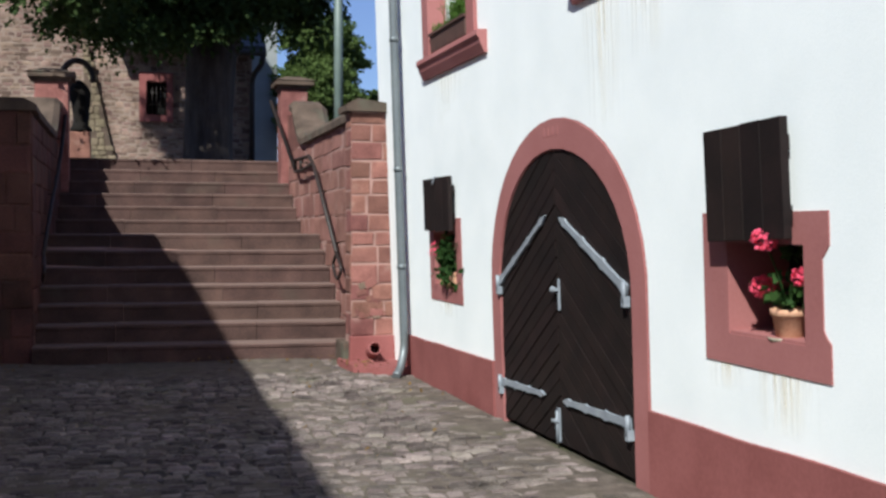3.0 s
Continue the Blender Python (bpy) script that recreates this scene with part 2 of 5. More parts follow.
M_GOLD = surf("gilded_metal", (0.75, 0.52, 0.16), (0.95, 0.72, 0.28), 8.0, 60, 0.4, 0.05, metal=0.3)
M_GREYWALL = surf("blue_grey_render", (0.22, 0.23, 0.235), (0.28, 0.29, 0.295), 1.5, 30, 0.9, 0.3)
M_BARK = surf("linden_bark", (0.036, 0.028, 0.024), (0.090, 0.070, 0.060), 3.0, 25, 0.95, 0.9, stretch=(3, 3, 0.6), depth=0.03)
M_POLE = surf("green_grey_pole", (0.105, 0.135, 0.12), (0.155, 0.19, 0.17), 5.0, 50, 0.5, 0.1)
M_LAMPGLASS = surf("lamp_cover", (0.27, 0.28, 0.275), (0.36, 0.37, 0.36), 6.0, 50, 0.35, 0.0)
M_TERRACOTTA = surf("terracotta", (0.42, 0.20, 0.12), (0.58, 0.34, 0.22), 12.0, 80, 0.85, 0.2)
M_BOXBROWN = surf("brown_planter", (0.05, 0.026, 0.02), (0.10, 0.05, 0.038), 8.0, 60, 0.6, 0.2)
# near-black colour stands in for the unlit inside of the buildings
M_DARK = surf("unlit_inside_tone", (0.008, 0.008, 0.008), (0.02, 0.018, 0.016), 3.0, 30, 0.9, 0.0)
M_STRAW = surf("dry_grass", (0.26, 0.20, 0.09), (0.44, 0.35, 0.18), 3.0, 30, 0.9, 0.0, piece=0.3)
M_CABLE = surf("black_cable", (0.012, 0.012, 0.013), (0.03, 0.03, 0.03), 8.0, 60, 0.6, 0.0)
# crown shade put in leaf colour: dark low down, pale with bracts on top
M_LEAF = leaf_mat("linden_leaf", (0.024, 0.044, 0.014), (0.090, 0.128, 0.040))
M_LEAF_TOP = leaf_mat("linden_leaf_sunlit_bracts", (0.070, 0.092, 0.030), (0.232, 0.256, 0.092))
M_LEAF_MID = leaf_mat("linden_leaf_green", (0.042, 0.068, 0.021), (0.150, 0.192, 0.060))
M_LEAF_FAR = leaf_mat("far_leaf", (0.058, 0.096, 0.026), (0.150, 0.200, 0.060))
M_LEAF_POT = leaf_mat("potted_leaf", (0.02, 0.05, 0.014), (0.07, 0.13, 0.035))
M_BUSH = leaf_mat("conifer_green", (0.05, 0.11, 0.02), (0.15, 0.25, 0.05))
M_PETAL = leaf_mat("geranium_petal", (0.80, 0.08, 0.16), (0.92, 0.16, 0.26))
M_GLASS = glass_mat("window_glass", (0.85, 0.9, 0.9))
M_RUN = streak_mat("rust_run", (0.50, 0.43, 0.33), 1.0)
M_SOOT = streak_mat("grey_run", (0.42, 0.40, 0.36), 0.5)
M_GRIME = streak_mat("plaster_grime", (0.30, 0.245, 0.17), 0.2)
# darker sandstone copy: shade of the left wall put in the colour, plus dirt
M_DIRTY_SHADESTONE = surf("dirty_shaded_sandstone", (0.055, 0.025, 0.020), (0.14, 0.060, 0.048), 3.0, 60, 0.92, 0.5, piece=0.22, stain=(0.07, 0.045, 0.038), stain_scale=2.0, stain_at=0.55)
M_FRAME = surf("aged_window_frame", (0.54, 0.50, 0.44), (0.66, 0.62, 0.56), 3.0, 40, 0.5, 0.1)
M_TRIM = surf("pale_beige_trim", (0.44, 0.385, 0.31), (0.58, 0.52, 0.43), 3.0, 50, 0.8, 0.25, stain=(0.42, 0.35, 0.28), stain_scale=4.0, stain_at=0.62)
M_FALLEN = leaf_mat("fallen_leaf", (0.10, 0.065, 0.03), (0.28, 0.17, 0.06))


# ---- builders ----
def thing(name, m=None, label="", category="", group="", kind=""):
    ob = new(name)
    ob.empty_display_size = 0.2
    if m is not None:
        ob.matrix_world = m
    return tagged(ob, label, category, group, kind)


def part(name, bm, material, parent=None, label=""):
    """Links a bmesh as one mesh object, under a thing or a part."""
    me = bpy.data.meshes.new(name)
    bmesh.ops.recalc_face_normals(bm, faces=bm.faces[:])
    bm.to_mesh(me)
    bm.free()
    me.materials.append(material)
    ob = new(name, me)
    if parent is not None:
        ob.parent = parent
    return tagged(ob, label)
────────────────
## Exercise requirements
The data above needs to be retyped exactly, with the images left out.

## Problem solution
3.0 s
Continue the Blender Python (bpy) script that recreates this scene with part 2 of 5. More parts follow.
M_GOLD = surf("gilded_metal", (0.75, 0.52, 0.16), (0.95, 0.72, 0.28), 8.0, 60, 0.4, 0.05, metal=0.3)
M_GREYWALL = surf("blue_grey_render", (0.22, 0.23, 0.235), (0.28, 0.29, 0.295), 1.5, 30, 0.9, 0.3)
M_BARK = surf("linden_bark", (0.036, 0.028, 0.024), (0.090, 0.070, 0.060), 3.0, 25, 0.95, 0.9, stretch=(3, 3, 0.6), depth=0.03)
M_POLE = surf("green_grey_pole", (0.105, 0.135, 0.12), (0.155, 0.19, 0.17), 5.0, 50, 0.5, 0.1)
M_LAMPGLASS = surf("lamp_cover", (0.27, 0.28, 0.275), (0.36, 0.37, 0.36), 6.0, 50, 0.35, 0.0)
M_TERRACOTTA = surf("terracotta", (0.42, 0.20, 0.12), (0.58, 0.34, 0.22), 12.0, 80, 0.85, 0.2)
M_BOXBROWN = surf("brown_planter", (0.05, 0.026, 0.02), (0.10, 0.05, 0.038), 8.0, 60, 0.6, 0.2)
# near-black colour stands in for the unlit inside of the buildings
M_DARK = surf("unlit_inside_tone", (0.008, 0.008, 0.008), (0.02, 0.018, 0.016), 3.0, 30, 0.9, 0.0)
M_STRAW = surf("dry_grass", (0.26, 0.20, 0.09), (0.44, 0.35, 0.18), 3.0, 30, 0.9, 0.0, piece=0.3)
M_CABLE = surf("black_cable", (0.012, 0.012, 0.013), (0.03, 0.03, 0.03), 8.0, 60, 0.6, 0.0)
# crown shade put in leaf colour: dark low down, pale with bracts on top
M_LEAF = leaf_mat("linden_leaf", (0.024, 0.044, 0.014), (0.090, 0.128, 0.040))
M_LEAF_TOP = leaf_mat("linden_leaf_sunlit_bracts", (0.070, 0.092, 0.030), (0.232, 0.256, 0.092))
M_LEAF_MID = leaf_mat("linden_leaf_green", (0.042, 0.068, 0.021), (0.150, 0.192, 0.060))
M_LEAF_FAR = leaf_mat("far_leaf", (0.058, 0.096, 0.026), (0.150, 0.200, 0.060))
M_LEAF_POT = leaf_mat("potted_leaf", (0.02, 0.05, 0.014), (0.07, 0.13, 0.035))
M_BUSH = leaf_mat("conifer_green", (0.05, 0.11, 0.02), (0.15, 0.25, 0.05))
M_PETAL = leaf_mat("geranium_petal", (0.80, 0.08, 0.16), (0.92, 0.16, 0.26))
M_GLASS = glass_mat("window_glass", (0.85, 0.9, 0.9))
M_RUN = streak_mat("rust_run", (0.50, 0.43, 0.33), 1.0)
M_SOOT = streak_mat("grey_run", (0.42, 0.40, 0.36), 0.5)
M_GRIME = streak_mat("plaster_grime", (0.30, 0.245, 0.17), 0.2)
# darker sandstone copy: shade of the left wall put in the colour, plus dirt
M_DIRTY_SHADESTONE = surf("dirty_shaded_sandstone", (0.055, 0.025, 0.020), (0.14, 0.060, 0.048), 3.0, 60, 0.92, 0.5, piece=0.22, stain=(0.07, 0.045, 0.038), stain_scale=2.0, stain_at=0.55)
M_FRAME = surf("aged_window_frame", (0.54, 0.50, 0.44), (0.66, 0.62, 0.56), 3.0, 40, 0.5, 0.1)
M_TRIM = surf("pale_beige_trim", (0.44, 0.385, 0.31), (0.58, 0.52, 0.43), 3.0, 50, 0.8, 0.25, stain=(0.42, 0.35, 0.28), stain_scale=4.0, stain_at=0.62)
M_FALLEN = leaf_mat("fallen_leaf", (0.10, 0.065, 0.03), (0.28, 0.17, 0.06))


# ---- builders ----
def thing(name, m=None, label="", category="", group="", kind=""):
    ob = new(name)
    ob.empty_display_size = 0.2
    if m is not None:
        ob.matrix_world = m
    return tagged(ob, label, category, group, kind)


def part(name, bm, material, parent=None, label=""):
    """Links a bmesh as one mesh object, under a thing or a part."""
    me = bpy.data.meshes.new(name)
    bmesh.ops.recalc_face_normals(bm, faces=bm.faces[:])
    bm.to_mesh(me)
    bm.free()
    me.materials.append(material)
    ob = new(name, me)
    if parent is not None:
        ob.parent = parent
    return tagged(ob, label)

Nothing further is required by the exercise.